Deficit Will Grow While Economy Shrinks

 
I appreciate what the Tea Party and folks like Congressman Paul Ryan are trying to do.  Mr. Ryan, who is the House Budget Committee Chairman, said when the debt deal passed, “This is a down payment on the problem and it’s a good step in the right direction.”  Ryan went on to make what is probably the most important point, “And it is a huge cultural change to this institution.”  Amen to that Mr.

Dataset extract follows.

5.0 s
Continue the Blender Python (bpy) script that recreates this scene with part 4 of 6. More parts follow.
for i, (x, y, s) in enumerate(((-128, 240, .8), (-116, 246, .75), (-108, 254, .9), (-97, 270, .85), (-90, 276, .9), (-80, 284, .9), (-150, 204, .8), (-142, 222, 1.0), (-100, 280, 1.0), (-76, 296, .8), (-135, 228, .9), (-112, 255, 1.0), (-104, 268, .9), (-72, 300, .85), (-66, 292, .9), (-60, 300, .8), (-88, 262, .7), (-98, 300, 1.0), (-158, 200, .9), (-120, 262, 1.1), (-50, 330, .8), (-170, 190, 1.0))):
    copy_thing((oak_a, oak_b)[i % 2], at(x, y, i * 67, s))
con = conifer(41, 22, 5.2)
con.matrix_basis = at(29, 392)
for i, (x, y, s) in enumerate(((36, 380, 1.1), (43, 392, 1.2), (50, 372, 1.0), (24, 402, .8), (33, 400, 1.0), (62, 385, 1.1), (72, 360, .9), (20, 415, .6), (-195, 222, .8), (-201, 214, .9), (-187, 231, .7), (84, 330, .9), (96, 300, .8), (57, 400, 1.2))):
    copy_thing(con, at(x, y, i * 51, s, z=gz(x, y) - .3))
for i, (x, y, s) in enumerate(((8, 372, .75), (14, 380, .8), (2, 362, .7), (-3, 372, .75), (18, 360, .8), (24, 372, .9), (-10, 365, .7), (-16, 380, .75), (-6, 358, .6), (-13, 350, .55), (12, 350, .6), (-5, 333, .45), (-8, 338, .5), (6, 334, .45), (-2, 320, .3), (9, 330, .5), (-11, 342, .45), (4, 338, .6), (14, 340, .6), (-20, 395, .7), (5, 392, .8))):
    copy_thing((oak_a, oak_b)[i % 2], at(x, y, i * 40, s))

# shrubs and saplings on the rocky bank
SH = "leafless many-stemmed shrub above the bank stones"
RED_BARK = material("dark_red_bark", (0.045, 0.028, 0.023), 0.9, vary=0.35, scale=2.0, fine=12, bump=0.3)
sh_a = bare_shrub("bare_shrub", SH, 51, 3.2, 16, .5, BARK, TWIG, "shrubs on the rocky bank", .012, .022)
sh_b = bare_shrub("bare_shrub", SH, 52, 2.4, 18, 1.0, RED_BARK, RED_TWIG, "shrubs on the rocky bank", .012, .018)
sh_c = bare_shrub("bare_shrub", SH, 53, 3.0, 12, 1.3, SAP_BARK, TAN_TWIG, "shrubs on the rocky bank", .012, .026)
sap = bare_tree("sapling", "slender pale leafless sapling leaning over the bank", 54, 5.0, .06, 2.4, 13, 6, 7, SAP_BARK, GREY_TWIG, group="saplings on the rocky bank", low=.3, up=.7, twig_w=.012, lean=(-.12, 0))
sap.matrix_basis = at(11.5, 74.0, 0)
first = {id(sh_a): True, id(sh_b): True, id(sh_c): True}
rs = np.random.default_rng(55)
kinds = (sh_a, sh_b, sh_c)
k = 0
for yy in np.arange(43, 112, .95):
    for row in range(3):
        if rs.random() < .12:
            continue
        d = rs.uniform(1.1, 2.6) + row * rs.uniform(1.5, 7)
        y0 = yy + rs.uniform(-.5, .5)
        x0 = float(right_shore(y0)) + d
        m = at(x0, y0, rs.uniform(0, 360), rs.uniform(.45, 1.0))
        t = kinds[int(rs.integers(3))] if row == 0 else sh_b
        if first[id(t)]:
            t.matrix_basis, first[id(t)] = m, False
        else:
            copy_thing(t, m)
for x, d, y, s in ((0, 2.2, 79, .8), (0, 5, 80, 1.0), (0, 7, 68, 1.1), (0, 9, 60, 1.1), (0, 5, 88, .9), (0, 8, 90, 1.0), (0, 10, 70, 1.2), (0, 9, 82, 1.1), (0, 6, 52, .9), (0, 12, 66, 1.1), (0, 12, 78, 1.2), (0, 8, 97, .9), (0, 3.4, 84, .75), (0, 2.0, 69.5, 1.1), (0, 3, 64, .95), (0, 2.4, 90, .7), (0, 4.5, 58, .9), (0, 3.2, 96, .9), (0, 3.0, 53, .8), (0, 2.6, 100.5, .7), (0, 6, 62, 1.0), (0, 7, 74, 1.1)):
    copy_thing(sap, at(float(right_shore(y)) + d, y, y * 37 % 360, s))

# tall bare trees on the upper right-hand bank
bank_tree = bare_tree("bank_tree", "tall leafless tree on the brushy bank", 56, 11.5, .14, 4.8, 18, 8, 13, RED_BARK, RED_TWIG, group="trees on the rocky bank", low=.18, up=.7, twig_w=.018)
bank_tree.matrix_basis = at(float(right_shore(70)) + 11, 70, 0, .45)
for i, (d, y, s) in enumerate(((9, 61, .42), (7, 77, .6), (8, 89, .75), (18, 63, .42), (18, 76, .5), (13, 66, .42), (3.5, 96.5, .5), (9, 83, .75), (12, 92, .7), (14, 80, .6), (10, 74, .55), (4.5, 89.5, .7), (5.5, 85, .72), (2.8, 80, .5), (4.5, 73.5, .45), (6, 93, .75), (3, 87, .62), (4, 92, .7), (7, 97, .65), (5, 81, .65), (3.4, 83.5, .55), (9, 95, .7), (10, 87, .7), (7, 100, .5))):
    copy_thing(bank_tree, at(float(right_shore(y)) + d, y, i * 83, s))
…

Congressman, but this debt reduction bill is like trying to bail water out of a battleship with a thimble.
This “step” should have been taken a long time ago.  The new legislation will add $2.4 trillion to the $14.3 trillion national debt in a little over a year.  And we don’t even start saving money until after the debt reaches $16.7 trillion!  This bill doesn’t even cut the deficit.  It just slows the growth of government spending to around 8% a year!  So, even if Congress cuts $2.1 trillion out of the budget over the next 10 years, we will still be running annual deficits of more than $1 trillion.  That rosy scenario is only possible if the economy does not get any worse.  Recent economic data is signaling American business activity is about to take another cliff dive.  Housing is bottom bouncing with a shadow inventory that is now 3.35 million homes and growing.  The true unemployment rate is now 22.7% (if computed the way BLS did it in 1994).   The recent year over year 1.6% growth reported by the Bureau of Labor Statistics in the Gross Domestic Product (GDP) is a statistical crock, according to economist John Williams of Shadowstats.com.  In his most recent report, Williams said, “The SGS Alternate-GDP estimate for second-quarter 2011 is an approximate annual contraction of 2.8% versus the official estimate of a 1.6% gain.  Such is more negative than the alternate 2.6% annual contraction (2.2% official gain) in the first-quarter.”  Double-dip here we come.  

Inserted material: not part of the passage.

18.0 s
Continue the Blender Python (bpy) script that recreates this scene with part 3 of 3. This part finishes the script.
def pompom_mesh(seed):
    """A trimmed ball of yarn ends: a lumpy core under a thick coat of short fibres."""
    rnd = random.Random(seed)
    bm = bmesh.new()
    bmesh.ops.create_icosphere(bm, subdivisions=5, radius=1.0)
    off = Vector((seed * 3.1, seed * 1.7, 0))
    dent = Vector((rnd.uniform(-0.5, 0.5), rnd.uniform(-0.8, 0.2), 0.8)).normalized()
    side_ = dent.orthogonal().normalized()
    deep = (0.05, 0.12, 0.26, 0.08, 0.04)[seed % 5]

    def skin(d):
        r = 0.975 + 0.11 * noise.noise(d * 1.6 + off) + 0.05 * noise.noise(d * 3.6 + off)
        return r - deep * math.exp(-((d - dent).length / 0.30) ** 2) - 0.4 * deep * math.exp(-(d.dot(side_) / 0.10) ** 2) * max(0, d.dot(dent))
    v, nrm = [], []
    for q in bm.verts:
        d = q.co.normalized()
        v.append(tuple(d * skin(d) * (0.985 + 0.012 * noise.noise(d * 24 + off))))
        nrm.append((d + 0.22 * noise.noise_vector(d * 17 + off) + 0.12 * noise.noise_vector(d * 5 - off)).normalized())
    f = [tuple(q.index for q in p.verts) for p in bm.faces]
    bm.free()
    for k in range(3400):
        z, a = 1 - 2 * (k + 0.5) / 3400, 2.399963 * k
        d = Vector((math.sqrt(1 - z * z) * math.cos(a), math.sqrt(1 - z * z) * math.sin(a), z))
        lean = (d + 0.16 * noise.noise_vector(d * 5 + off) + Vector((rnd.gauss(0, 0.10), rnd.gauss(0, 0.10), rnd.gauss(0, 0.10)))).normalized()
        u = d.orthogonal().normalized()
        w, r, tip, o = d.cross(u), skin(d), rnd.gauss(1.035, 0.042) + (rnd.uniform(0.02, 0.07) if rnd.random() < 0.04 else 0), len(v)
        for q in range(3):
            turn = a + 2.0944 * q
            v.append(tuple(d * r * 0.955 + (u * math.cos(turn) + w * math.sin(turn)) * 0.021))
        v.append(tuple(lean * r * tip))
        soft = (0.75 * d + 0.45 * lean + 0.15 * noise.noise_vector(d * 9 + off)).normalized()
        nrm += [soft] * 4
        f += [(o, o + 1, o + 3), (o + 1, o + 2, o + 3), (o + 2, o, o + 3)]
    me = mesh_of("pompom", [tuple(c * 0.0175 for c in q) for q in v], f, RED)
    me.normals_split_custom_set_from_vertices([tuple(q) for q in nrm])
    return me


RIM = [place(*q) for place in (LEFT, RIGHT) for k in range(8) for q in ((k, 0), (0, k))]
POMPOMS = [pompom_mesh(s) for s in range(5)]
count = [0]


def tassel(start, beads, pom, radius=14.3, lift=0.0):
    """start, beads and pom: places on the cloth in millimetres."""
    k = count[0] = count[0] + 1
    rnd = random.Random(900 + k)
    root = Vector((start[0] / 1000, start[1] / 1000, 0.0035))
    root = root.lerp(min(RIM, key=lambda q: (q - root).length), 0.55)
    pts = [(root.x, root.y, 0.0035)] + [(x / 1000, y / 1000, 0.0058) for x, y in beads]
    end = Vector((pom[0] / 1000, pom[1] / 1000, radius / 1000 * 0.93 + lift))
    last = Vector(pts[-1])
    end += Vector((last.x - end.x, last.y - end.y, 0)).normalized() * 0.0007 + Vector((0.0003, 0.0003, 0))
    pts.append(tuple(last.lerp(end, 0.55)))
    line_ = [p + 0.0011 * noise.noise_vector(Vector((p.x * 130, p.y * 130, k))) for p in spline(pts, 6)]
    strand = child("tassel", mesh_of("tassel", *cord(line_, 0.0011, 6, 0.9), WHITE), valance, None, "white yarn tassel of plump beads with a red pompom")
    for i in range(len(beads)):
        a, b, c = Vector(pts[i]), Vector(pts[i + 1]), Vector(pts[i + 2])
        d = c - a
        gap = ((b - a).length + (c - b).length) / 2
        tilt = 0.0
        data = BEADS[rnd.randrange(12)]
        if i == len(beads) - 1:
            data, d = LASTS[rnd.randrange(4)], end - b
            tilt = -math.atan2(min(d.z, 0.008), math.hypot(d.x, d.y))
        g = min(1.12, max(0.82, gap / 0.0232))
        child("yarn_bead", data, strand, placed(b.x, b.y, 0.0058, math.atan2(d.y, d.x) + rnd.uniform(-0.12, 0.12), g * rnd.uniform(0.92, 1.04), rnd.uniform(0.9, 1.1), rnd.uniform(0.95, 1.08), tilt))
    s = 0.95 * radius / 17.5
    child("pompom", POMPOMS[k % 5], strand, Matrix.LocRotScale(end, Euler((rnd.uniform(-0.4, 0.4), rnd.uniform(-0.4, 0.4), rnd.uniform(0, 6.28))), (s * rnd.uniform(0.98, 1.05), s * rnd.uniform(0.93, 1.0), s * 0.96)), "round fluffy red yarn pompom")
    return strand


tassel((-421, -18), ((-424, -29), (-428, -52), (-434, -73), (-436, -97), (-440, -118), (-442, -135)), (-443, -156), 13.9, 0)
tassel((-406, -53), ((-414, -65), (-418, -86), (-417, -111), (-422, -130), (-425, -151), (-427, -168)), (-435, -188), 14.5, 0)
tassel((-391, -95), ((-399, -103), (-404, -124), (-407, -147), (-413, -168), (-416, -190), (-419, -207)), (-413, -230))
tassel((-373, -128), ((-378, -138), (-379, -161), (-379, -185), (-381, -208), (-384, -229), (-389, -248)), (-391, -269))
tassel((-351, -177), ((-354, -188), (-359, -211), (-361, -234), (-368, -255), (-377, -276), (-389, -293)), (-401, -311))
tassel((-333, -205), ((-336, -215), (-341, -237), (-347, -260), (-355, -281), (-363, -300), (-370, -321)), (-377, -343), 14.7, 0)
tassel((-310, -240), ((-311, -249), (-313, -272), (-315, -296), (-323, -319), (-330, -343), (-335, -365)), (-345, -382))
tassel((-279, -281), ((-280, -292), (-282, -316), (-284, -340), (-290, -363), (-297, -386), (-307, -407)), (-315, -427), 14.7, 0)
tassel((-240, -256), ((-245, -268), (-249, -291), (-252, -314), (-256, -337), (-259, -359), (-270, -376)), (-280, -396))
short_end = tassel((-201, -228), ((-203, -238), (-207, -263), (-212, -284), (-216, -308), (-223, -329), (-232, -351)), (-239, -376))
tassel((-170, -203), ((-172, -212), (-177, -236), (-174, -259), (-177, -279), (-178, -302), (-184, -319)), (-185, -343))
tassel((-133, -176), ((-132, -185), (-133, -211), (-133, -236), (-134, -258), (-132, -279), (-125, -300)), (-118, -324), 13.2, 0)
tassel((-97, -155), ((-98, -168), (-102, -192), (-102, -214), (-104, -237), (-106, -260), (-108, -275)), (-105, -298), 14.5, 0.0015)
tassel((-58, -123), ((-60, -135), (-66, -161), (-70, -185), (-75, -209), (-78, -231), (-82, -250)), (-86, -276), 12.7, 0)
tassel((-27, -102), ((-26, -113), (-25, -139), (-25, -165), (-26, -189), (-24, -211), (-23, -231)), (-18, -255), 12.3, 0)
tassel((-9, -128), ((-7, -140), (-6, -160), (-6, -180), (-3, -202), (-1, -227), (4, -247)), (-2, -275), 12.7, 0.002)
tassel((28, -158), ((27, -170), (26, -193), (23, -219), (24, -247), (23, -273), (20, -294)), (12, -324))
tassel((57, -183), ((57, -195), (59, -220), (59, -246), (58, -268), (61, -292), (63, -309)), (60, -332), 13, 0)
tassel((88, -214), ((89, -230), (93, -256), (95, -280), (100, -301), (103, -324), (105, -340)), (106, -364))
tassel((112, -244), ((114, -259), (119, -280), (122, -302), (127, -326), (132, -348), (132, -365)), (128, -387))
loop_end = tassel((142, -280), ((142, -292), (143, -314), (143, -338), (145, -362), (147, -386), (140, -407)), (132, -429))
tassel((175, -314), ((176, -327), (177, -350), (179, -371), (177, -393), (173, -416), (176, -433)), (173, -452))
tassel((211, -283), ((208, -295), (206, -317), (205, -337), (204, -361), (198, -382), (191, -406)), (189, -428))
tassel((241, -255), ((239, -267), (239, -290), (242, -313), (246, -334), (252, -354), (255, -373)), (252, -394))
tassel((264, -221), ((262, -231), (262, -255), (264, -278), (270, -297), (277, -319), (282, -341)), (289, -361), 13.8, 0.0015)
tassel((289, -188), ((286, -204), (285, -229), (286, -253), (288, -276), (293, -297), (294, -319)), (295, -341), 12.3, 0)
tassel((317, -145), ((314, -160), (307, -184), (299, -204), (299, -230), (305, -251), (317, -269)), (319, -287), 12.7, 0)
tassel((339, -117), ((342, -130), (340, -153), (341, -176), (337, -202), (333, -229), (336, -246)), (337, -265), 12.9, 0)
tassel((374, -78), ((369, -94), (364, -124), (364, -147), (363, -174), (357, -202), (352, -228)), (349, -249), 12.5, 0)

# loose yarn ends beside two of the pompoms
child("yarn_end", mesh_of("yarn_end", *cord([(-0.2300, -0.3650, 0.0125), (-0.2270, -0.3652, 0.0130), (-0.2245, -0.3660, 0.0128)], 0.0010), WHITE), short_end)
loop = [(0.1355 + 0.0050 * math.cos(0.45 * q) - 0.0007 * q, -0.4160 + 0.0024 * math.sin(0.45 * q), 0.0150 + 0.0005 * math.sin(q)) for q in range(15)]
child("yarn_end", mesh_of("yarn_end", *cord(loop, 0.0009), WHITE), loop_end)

So, in reality, the economy is contracting at an increasing rate compared to last year–not expanding.  Things have turned so negative recently; there is increasing chatter on mainstream media about a third round of quantitative easing, or money printing (QE3.)  You might remember a post I wrote this past January where I said, “In summary, all the experts I polled think QE Will Not End.  That will surely mean an imploding U.S. dollar and exploding inflation.  This is scheduled to happen by the end of June, making this the most predictable financial calamity in history.”  (Click here for the complete post from January 2011.)  What is happening today?  The dollar is tanking, gold is on a tear, and the economy is headed for another fall.

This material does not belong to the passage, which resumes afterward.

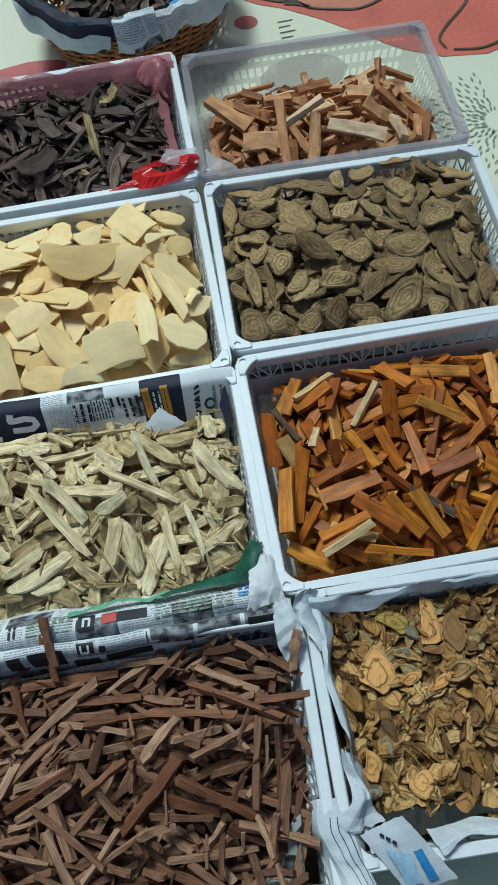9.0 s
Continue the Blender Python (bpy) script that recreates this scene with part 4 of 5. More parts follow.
CREAM_SLICES_A = [
    (-0.327, 0.088, 0.046, 0.0201, -64, 0, 'oval'), (-0.296, 0.074, 0.042, 0.0215, -42, 0, 'half'), (-0.275, 0.066, 0.04, 0.0264, 27, 0, 'oval'), (-0.321, 0.032, 0.056, 0.0259, 50, 0, 'half'),
    (-0.307, 0.031, 0.037, 0.0215, 29, 0, 'wedge'), (-0.298, 0.01, 0.054, 0.0215, 17, 0, 'half'), (-0.2, 0.031, 0.037, 0.025, 16, 0, 'square'), (-0.194, 0.006, 0.055, 0.032, 0, 0, 'oval'),
    (-0.032, 0.008, 0.048, 0.0161, 5, 0, 'half'), (-0.14, 0.201, 0.034, 0.0259, -63, 0, 'oval'), (-0.074, 0.253, 0.033, 0.0249, -7, 0, 'square'), (-0.027, 0.17, 0.037, 0.0279, 24, 0, 'oval'),
    (-0.035, 0.217, 0.044, 0.029, 0, 0, 'oval'), (-0.048, 0.18, 0.05, 0.0179, 35, 1, 'half'), (-0.273, 0.23, 0.064, 0.0182, 156, 0, 'half'),
]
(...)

Bill Gross, head of the world’s biggest bond fund (PIMCO), thinks QE3 is probably on its way too from the Fed, but in a different form than QE2.  Gross said yesterday he was not impressed with the recent deficit reduction deal.  Gross called it a “sound and fury significantly nothing type of event,” or, in other words, just a lot of noise.  On CNBC, he went on to say, “I mean there’s been $1 trillion of cuts, but they’re basically back loaded.  Nothing takes place in 2012.  It all begins in 2013.  And actually, it’s slower economic growth if it comes as we suggest.  It probably will increase the deficit more than these packages will decrease it.” 
What do you think will happen to tax receipts coming into the federal government if the economy tanks?  If you guessed the government will collect less money in taxes, you are correct.   Not only will the deficit grow, but the $2.4 trillion that is supposed to last through the 2012 election is going to be used up at a much faster pace.  Peter Schiff, President of Euro Pacific Capital, said this week on FOX, “The one bit of irony here is the President thinks they’ve raised the debt ceiling enough to get through the next election.  I think he’s probably wrong.  I think the economy is going to be so weak between now and then that the deficit is going to be so much worse than they think, it’s going to be that we might run into the debt ceiling long before the November election.”   
I hate to break this to Congress, but America does not have 10 years to get its house in order.  There have been recent predictions by financial experts of another economic meltdown by the end of 2012 or beginning of 2013. (Click here for more on the coming economic collapse prediction.)  Something has to be done now, and we just lost an opportunity to truly turn the ship of state around.  Like her or not, that is exactly the same point Congresswoman Michele Bachmann made this week in a FOX News interview when she talked about thousands of recently announced layoffs.  She said, “. . . Cisco is laying off 6,500 employees. Boeing who would love to add thousands of jobs in South Carolina and now it’s that they’re laying off 1,100 jobs in California. . . . these companies . . . can’t make cuts over 10 years. They have to make them immediately. Government doesn’t act like that.”  (Click here for the complete Bachmann interview.)  
I don’t know if I would vote for Ms. Bachmann for President, but I find it difficult to disagree with her logic on this subject.  By the end of next year, America will be in debt to the tune of $16.7 trillion. That staggering amount is way more than all the goods and services the country produces in a year.